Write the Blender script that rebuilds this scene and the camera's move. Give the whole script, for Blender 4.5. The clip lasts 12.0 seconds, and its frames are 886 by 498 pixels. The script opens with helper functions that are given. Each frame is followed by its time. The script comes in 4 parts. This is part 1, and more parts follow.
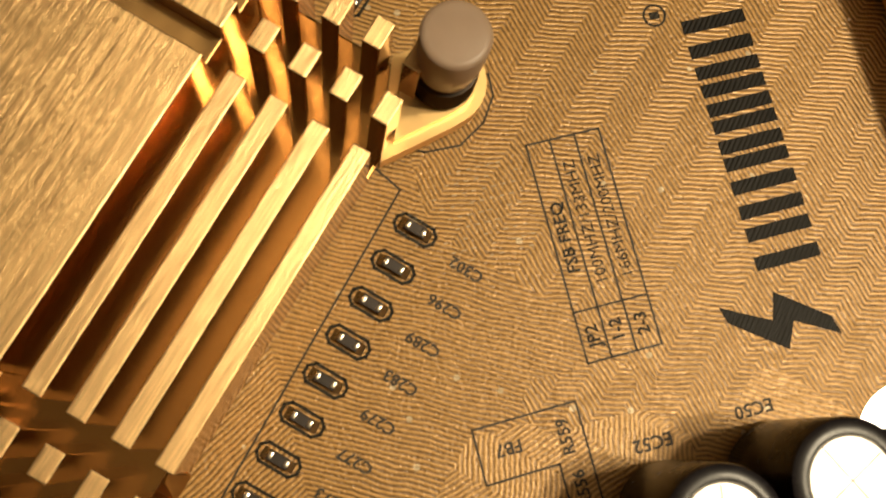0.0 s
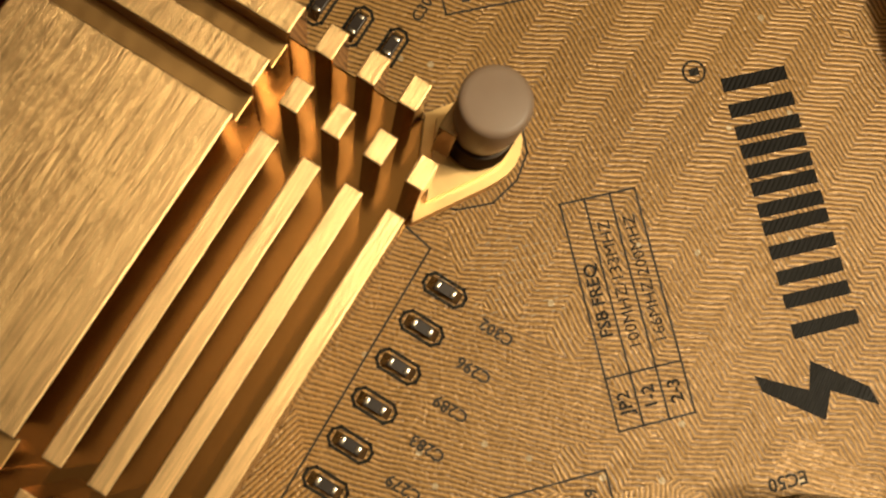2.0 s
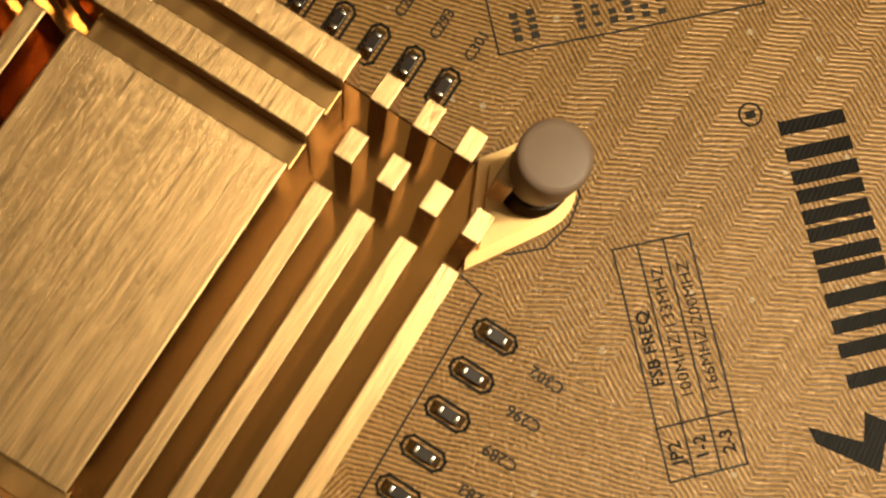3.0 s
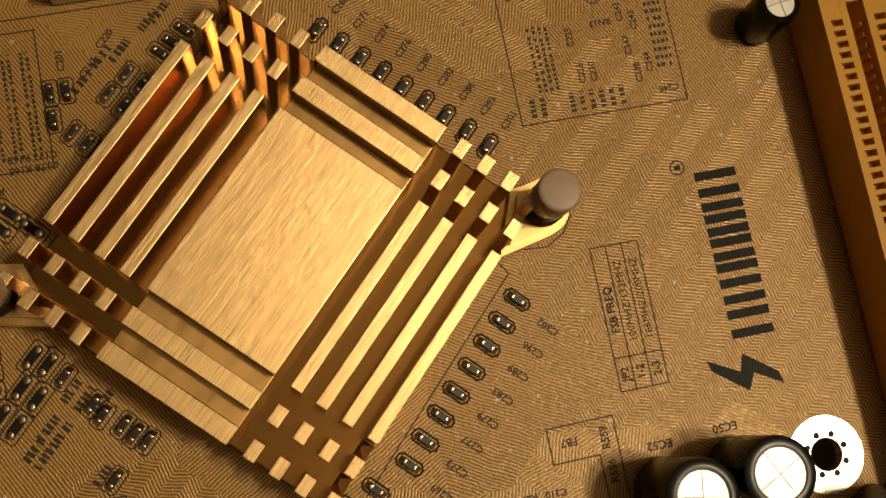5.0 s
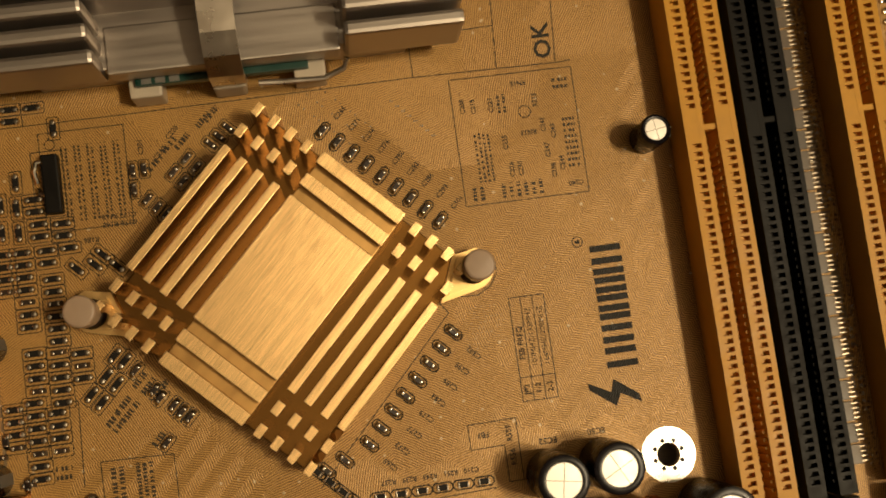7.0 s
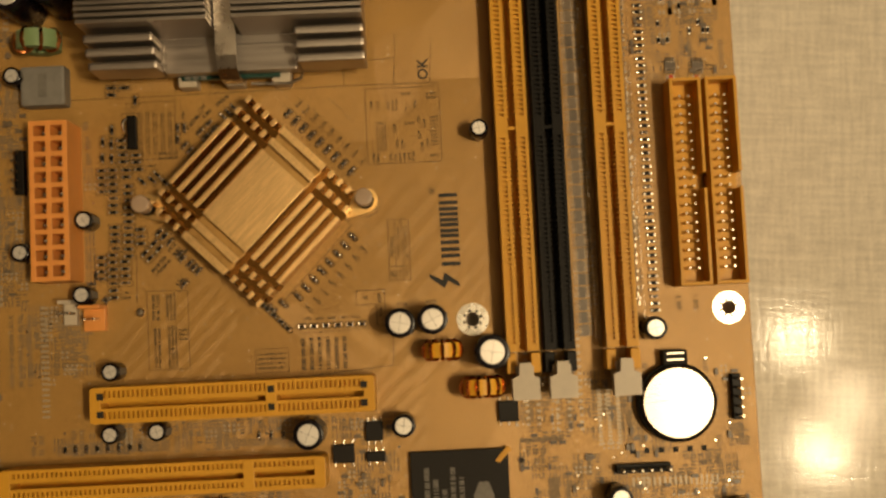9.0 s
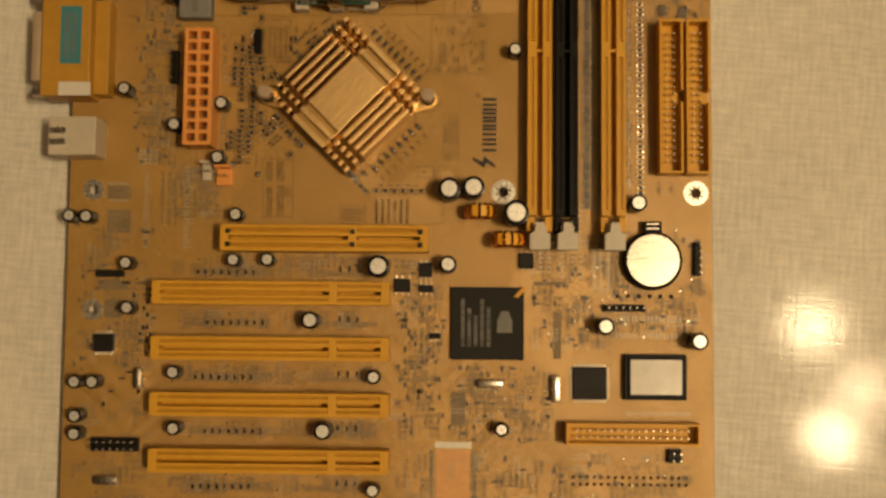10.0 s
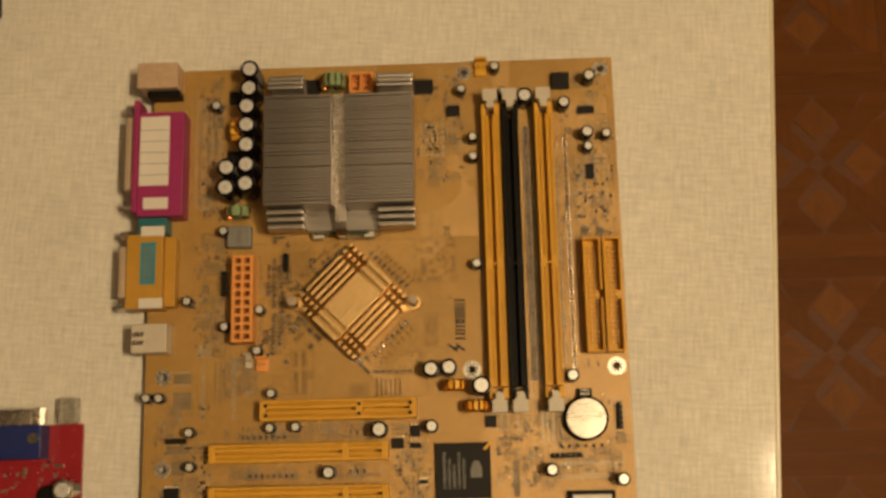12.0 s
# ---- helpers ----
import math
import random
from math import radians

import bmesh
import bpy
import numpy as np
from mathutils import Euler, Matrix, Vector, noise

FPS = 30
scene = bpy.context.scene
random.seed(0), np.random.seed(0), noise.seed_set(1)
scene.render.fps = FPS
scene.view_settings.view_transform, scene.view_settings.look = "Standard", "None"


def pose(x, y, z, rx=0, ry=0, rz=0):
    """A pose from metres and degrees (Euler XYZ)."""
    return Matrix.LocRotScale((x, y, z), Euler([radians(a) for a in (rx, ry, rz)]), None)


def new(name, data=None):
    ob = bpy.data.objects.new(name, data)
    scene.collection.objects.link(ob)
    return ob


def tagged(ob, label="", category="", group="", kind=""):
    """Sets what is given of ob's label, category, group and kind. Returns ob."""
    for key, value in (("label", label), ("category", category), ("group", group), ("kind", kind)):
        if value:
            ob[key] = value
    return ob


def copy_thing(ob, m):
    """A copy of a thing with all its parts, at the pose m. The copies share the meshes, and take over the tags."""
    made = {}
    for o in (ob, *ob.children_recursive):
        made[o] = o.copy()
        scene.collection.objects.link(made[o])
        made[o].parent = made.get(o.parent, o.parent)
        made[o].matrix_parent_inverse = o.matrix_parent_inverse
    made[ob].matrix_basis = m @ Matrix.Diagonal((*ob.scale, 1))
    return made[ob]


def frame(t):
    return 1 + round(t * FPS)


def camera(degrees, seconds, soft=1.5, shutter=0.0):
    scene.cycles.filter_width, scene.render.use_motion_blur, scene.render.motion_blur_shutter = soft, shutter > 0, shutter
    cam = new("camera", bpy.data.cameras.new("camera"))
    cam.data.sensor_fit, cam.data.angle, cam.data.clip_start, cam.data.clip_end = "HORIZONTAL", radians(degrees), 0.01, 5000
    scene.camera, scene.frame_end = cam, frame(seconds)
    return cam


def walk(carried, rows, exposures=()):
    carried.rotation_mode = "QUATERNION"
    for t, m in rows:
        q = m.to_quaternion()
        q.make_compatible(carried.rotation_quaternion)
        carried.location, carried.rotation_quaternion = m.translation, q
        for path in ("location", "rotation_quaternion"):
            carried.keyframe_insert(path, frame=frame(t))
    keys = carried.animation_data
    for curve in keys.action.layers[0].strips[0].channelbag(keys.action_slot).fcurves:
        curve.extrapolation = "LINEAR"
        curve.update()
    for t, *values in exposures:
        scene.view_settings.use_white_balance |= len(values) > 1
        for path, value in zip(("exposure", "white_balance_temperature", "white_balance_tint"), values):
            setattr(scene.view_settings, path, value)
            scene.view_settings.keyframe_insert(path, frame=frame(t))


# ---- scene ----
cam = camera(43.0, 12.0)
cam.data.dof.use_dof, cam.data.dof.focus_distance, cam.data.dof.aperture_fstop = True, 0.122, 105.0
PATH = [
    (0, pose(0.12233, 0.15230, 0.08242, 9.819, -5.727, -15.073)),
    (0.5, pose(0.12183, 0.15538, 0.08197, 10.128, -5.898, -15.101)),
    (1, pose(0.12006, 0.15742, 0.08179, 8.979, -5.196, -14.305)),
    (1.5, pose(0.12273, 0.15648, 0.08173, 9.153, -5.103, -14.059)),
    (2, pose(0.12180, 0.15801, 0.08090, 9.233, -5.835, -13.760)),
    (2.5, pose(0.12328, 0.16070, 0.08299, 8.522, -2.802, -13.039)),
    (3, pose(0.12068, 0.16317, 0.08035, 8.187, -4.999, -12.899)),
    (3.5, pose(0.12120, 0.16209, 0.08077, 7.929, -3.739, -12.905)),
    (3.7, pose(0.12051, 0.16308, 0.08372, 7.602, -3.023, -12.321)),
    (5.3, pose(0.10340, 0.15424, 0.13387, 9.824, -7.806, -11.575)),
    (5.5, pose(0.10292, 0.15508, 0.13470, 9.251, -8.063, -11.622)),
    (6, pose(0.09888, 0.15566, 0.14084, 9.141, -7.980, -10.730)),
    (6.5, pose(0.10610, 0.16408, 0.16048, 6.964, -6.273, -9.483)),
    (7, pose(0.11422, 0.16241, 0.18512, 6.071, -4.885, -7.982)),
    (7.5, pose(0.12919, 0.14938, 0.20647, 7.164, -2.853, -6.596)),
    (7.7, pose(0.13009, 0.14970, 0.22151, 6.318, -3.596, -6.225)),
    (9.3, pose(0.15755, 0.13070, 0.34614, 4.216, 0.839, -0.790)),
    (9.5, pose(0.15815, 0.12388, 0.36840, 4.284, 1.458, 0.351)),
    (10, pose(0.15197, 0.08864, 0.42263, 4.161, 1.244, 0.513)),
    (10.5, pose(0.14930, 0.05863, 0.46105, 5.124, 2.034, 0.315)),
    (11, pose(0.14905, 0.05319, 0.50129, 5.004, 2.005, -0.135)),
    (11.5, pose(0.15784, 0.07132, 0.54182, 9.284, 1.994, -0.417)),
    (12, pose(0.16651, 0.08094, 0.56398, 12.200, 1.764, -1.337)),
]
walk(cam, PATH, [(0, 0.2, 5800, 8), (1.5, -0.02, 5800, 8), (3.7, -0.2, 5800, 8), (5.3, -0.47, 6000, 9), (6.5, -0.36, 6200, 10),
                 (7.7, -0.1, 6300, 10), (9.3, -0.2, 6750, 10), (10.5, -0.16, 6800, 10), (12, 0.02, 6650, 10)])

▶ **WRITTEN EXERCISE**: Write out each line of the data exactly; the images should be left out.

▶ **RIGHT ANSWER**:
Write the Blender script that rebuilds this scene and the camera's move. Give the whole script, for Blender 4.5. The clip lasts 12.0 seconds, and its frames are 886 by 498 pixels. The script opens with helper functions that are given. Each frame is followed by its time. The script comes in 4 parts. This is part 1, and more parts follow.
0.0 s
2.0 s
3.0 s
5.0 s
7.0 s
9.0 s
10.0 s
12.0 s
# ---- helpers ----
import math
import random
from math import radians

import bmesh
import bpy
import numpy as np
from mathutils import Euler, Matrix, Vector, noise

FPS = 30
scene = bpy.context.scene
random.seed(0), np.random.seed(0), noise.seed_set(1)
scene.render.fps = FPS
scene.view_settings.view_transform, scene.view_settings.look = "Standard", "None"


def pose(x, y, z, rx=0, ry=0, rz=0):
    """A pose from metres and degrees (Euler XYZ)."""
    return Matrix.LocRotScale((x, y, z), Euler([radians(a) for a in (rx, ry, rz)]), None)


def new(name, data=None):
    ob = bpy.data.objects.new(name, data)
    scene.collection.objects.link(ob)
    return ob


def tagged(ob, label="", category="", group="", kind=""):
    """Sets what is given of ob's label, category, group and kind. Returns ob."""
    for key, value in (("label", label), ("category", category), ("group", group), ("kind", kind)):
        if value:
            ob[key] = value
    return ob


def copy_thing(ob, m):
    """A copy of a thing with all its parts, at the pose m. The copies share the meshes, and take over the tags."""
    made = {}
    for o in (ob, *ob.children_recursive):
        made[o] = o.copy()
        scene.collection.objects.link(made[o])
        made[o].parent = made.get(o.parent, o.parent)
        made[o].matrix_parent_inverse = o.matrix_parent_inverse
    made[ob].matrix_basis = m @ Matrix.Diagonal((*ob.scale, 1))
    return made[ob]


def frame(t):
    return 1 + round(t * FPS)


def camera(degrees, seconds, soft=1.5, shutter=0.0):
    scene.cycles.filter_width, scene.render.use_motion_blur, scene.render.motion_blur_shutter = soft, shutter > 0, shutter
    cam = new("camera", bpy.data.cameras.new("camera"))
    cam.data.sensor_fit, cam.data.angle, cam.data.clip_start, cam.data.clip_end = "HORIZONTAL", radians(degrees), 0.01, 5000
    scene.camera, scene.frame_end = cam, frame(seconds)
    return cam


def walk(carried, rows, exposures=()):
    carried.rotation_mode = "QUATERNION"
    for t, m in rows:
        q = m.to_quaternion()
        q.make_compatible(carried.rotation_quaternion)
        carried.location, carried.rotation_quaternion = m.translation, q
        for path in ("location", "rotation_quaternion"):
            carried.keyframe_insert(path, frame=frame(t))
    keys = carried.animation_data
    for curve in keys.action.layers[0].strips[0].channelbag(keys.action_slot).fcurves:
        curve.extrapolation = "LINEAR"
        curve.update()
    for t, *values in exposures:
        scene.view_settings.use_white_balance |= len(values) > 1
        for path, value in zip(("exposure", "white_balance_temperature", "white_balance_tint"), values):
            setattr(scene.view_settings, path, value)
            scene.view_settings.keyframe_insert(path, frame=frame(t))


# ---- scene ----
cam = camera(43.0, 12.0)
cam.data.dof.use_dof, cam.data.dof.focus_distance, cam.data.dof.aperture_fstop = True, 0.122, 105.0
PATH = [
    (0, pose(0.12233, 0.15230, 0.08242, 9.819, -5.727, -15.073)),
    (0.5, pose(0.12183, 0.15538, 0.08197, 10.128, -5.898, -15.101)),
    (1, pose(0.12006, 0.15742, 0.08179, 8.979, -5.196, -14.305)),
    (1.5, pose(0.12273, 0.15648, 0.08173, 9.153, -5.103, -14.059)),
    (2, pose(0.12180, 0.15801, 0.08090, 9.233, -5.835, -13.760)),
    (2.5, pose(0.12328, 0.16070, 0.08299, 8.522, -2.802, -13.039)),
    (3, pose(0.12068, 0.16317, 0.08035, 8.187, -4.999, -12.899)),
    (3.5, pose(0.12120, 0.16209, 0.08077, 7.929, -3.739, -12.905)),
    (3.7, pose(0.12051, 0.16308, 0.08372, 7.602, -3.023, -12.321)),
    (5.3, pose(0.10340, 0.15424, 0.13387, 9.824, -7.806, -11.575)),
    (5.5, pose(0.10292, 0.15508, 0.13470, 9.251, -8.063, -11.622)),
    (6, pose(0.09888, 0.15566, 0.14084, 9.141, -7.980, -10.730)),
    (6.5, pose(0.10610, 0.16408, 0.16048, 6.964, -6.273, -9.483)),
    (7, pose(0.11422, 0.16241, 0.18512, 6.071, -4.885, -7.982)),
    (7.5, pose(0.12919, 0.14938, 0.20647, 7.164, -2.853, -6.596)),
    (7.7, pose(0.13009, 0.14970, 0.22151, 6.318, -3.596, -6.225)),
    (9.3, pose(0.15755, 0.13070, 0.34614, 4.216, 0.839, -0.790)),
    (9.5, pose(0.15815, 0.12388, 0.36840, 4.284, 1.458, 0.351)),
    (10, pose(0.15197, 0.08864, 0.42263, 4.161, 1.244, 0.513)),
    (10.5, pose(0.14930, 0.05863, 0.46105, 5.124, 2.034, 0.315)),
    (11, pose(0.14905, 0.05319, 0.50129, 5.004, 2.005, -0.135)),
    (11.5, pose(0.15784, 0.07132, 0.54182, 9.284, 1.994, -0.417)),
    (12, pose(0.16651, 0.08094, 0.56398, 12.200, 1.764, -1.337)),
]
walk(cam, PATH, [(0, 0.2, 5800, 8), (1.5, -0.02, 5800, 8), (3.7, -0.2, 5800, 8), (5.3, -0.47, 6000, 9), (6.5, -0.36, 6200, 10),
                 (7.7, -0.1, 6300, 10), (9.3, -0.2, 6750, 10), (10.5, -0.16, 6800, 10), (12, 0.02, 6650, 10)])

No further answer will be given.